#### [Short problem]
Determine the count of lines holding "roll" and give that count alone.

--- Start of Available data ---

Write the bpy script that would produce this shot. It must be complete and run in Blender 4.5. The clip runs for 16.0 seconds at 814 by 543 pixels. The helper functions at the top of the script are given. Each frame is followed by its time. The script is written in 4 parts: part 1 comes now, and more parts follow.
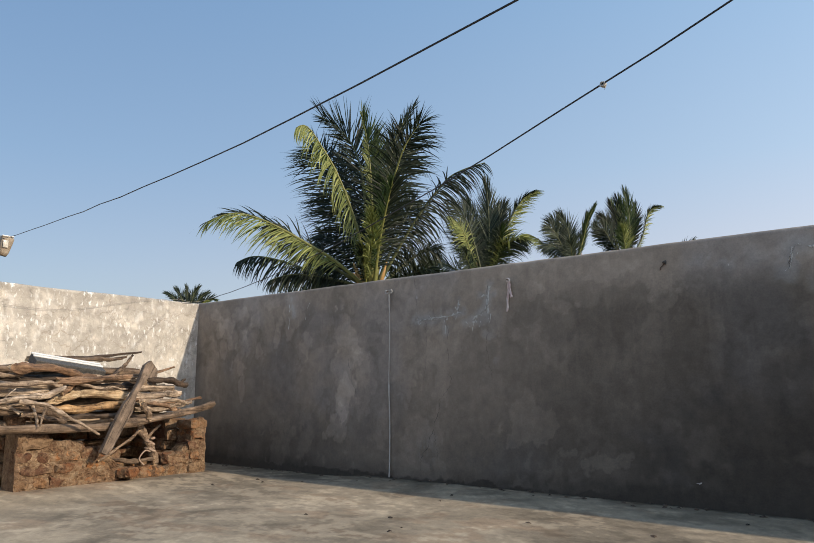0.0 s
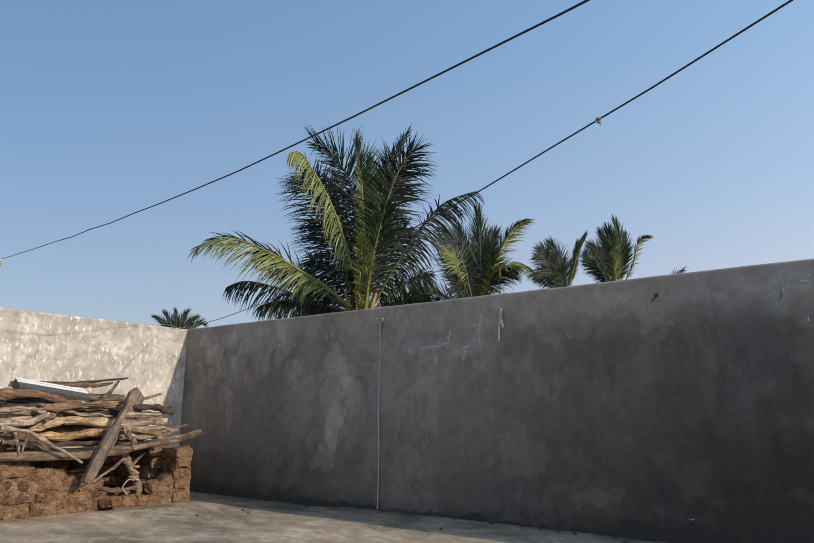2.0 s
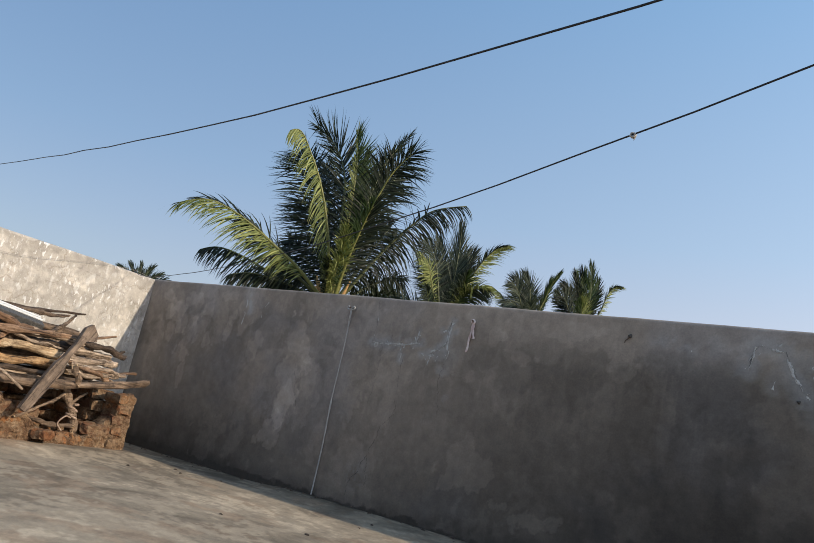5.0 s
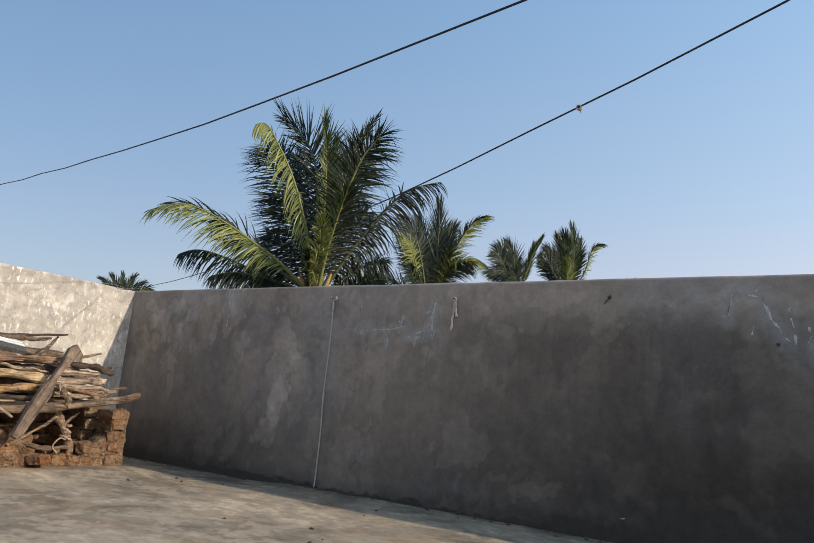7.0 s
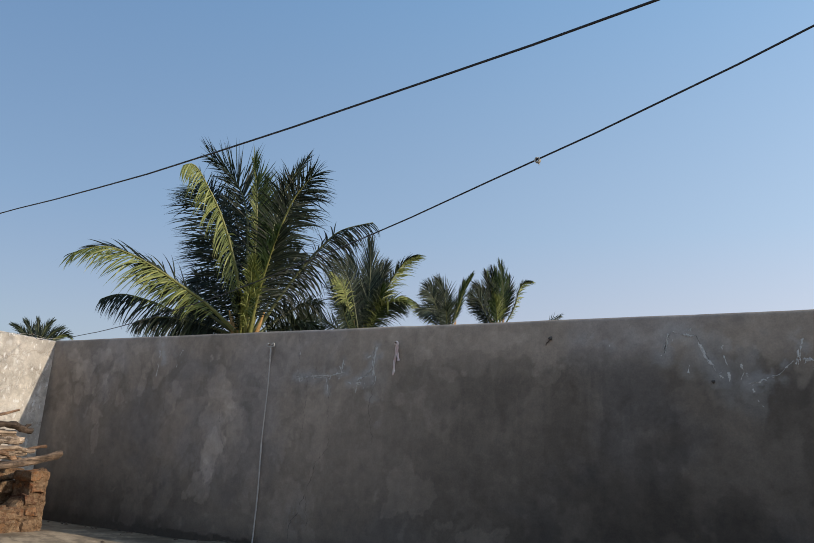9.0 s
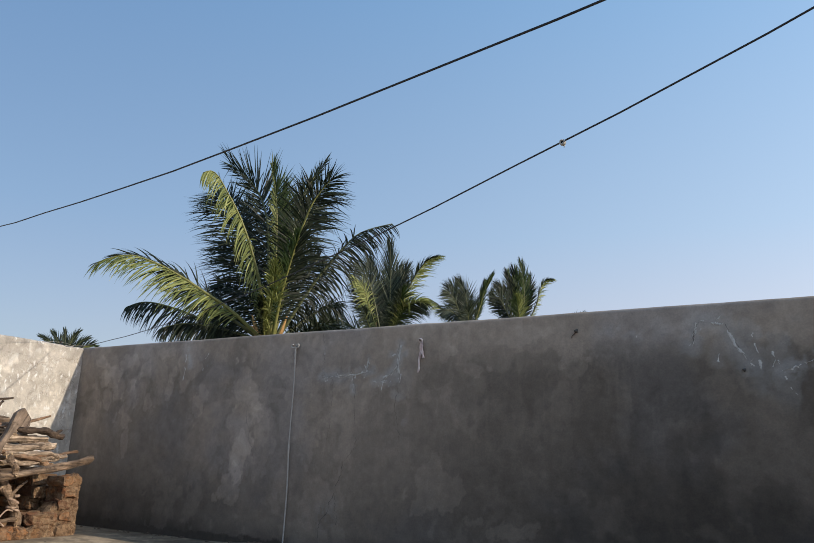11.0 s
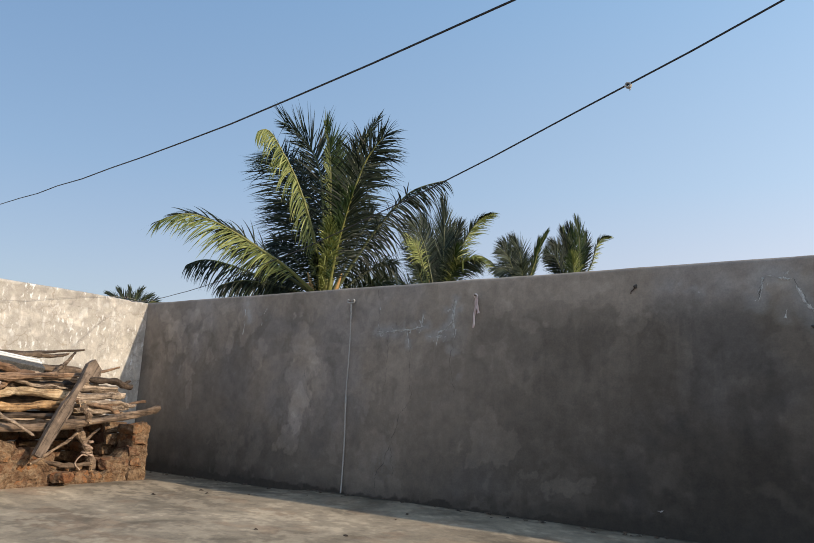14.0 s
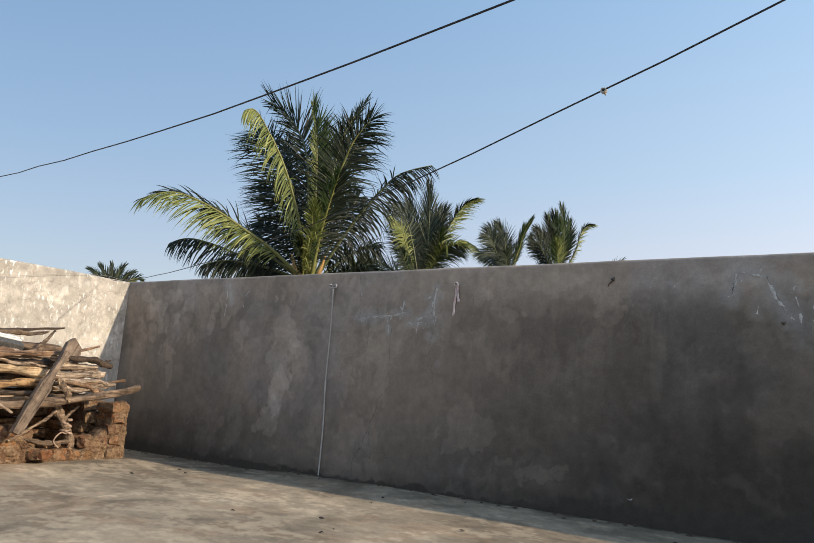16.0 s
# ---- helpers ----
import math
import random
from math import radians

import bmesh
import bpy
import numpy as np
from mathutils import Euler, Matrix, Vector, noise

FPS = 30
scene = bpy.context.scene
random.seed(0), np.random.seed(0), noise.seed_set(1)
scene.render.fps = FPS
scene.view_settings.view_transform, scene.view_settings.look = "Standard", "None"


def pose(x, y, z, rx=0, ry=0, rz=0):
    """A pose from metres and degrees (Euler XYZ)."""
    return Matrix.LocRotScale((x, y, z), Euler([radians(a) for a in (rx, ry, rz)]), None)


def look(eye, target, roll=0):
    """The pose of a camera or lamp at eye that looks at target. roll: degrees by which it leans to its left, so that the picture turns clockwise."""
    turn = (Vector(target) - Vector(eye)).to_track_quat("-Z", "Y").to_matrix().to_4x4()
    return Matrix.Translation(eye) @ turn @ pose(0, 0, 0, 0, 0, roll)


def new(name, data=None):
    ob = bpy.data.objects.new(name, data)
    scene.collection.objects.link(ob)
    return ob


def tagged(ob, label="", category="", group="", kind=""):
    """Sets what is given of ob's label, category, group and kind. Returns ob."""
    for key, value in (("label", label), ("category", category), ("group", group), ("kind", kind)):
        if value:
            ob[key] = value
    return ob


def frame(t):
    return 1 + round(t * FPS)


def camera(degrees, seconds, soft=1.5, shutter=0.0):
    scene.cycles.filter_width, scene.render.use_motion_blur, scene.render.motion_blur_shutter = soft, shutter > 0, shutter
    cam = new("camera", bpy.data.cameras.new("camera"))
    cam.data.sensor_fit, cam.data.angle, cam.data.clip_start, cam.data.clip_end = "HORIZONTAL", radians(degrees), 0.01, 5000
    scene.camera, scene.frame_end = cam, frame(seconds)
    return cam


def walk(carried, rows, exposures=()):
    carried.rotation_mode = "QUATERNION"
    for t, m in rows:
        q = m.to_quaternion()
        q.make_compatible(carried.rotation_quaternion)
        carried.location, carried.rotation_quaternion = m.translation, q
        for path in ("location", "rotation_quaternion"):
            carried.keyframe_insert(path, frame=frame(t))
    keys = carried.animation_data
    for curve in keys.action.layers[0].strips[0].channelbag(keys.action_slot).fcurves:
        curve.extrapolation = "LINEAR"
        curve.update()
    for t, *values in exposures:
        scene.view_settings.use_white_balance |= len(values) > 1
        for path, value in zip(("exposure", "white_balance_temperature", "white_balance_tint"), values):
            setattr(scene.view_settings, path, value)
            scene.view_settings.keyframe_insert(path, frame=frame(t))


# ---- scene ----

--- End of Available data ---

#### [Output for this exercise]
3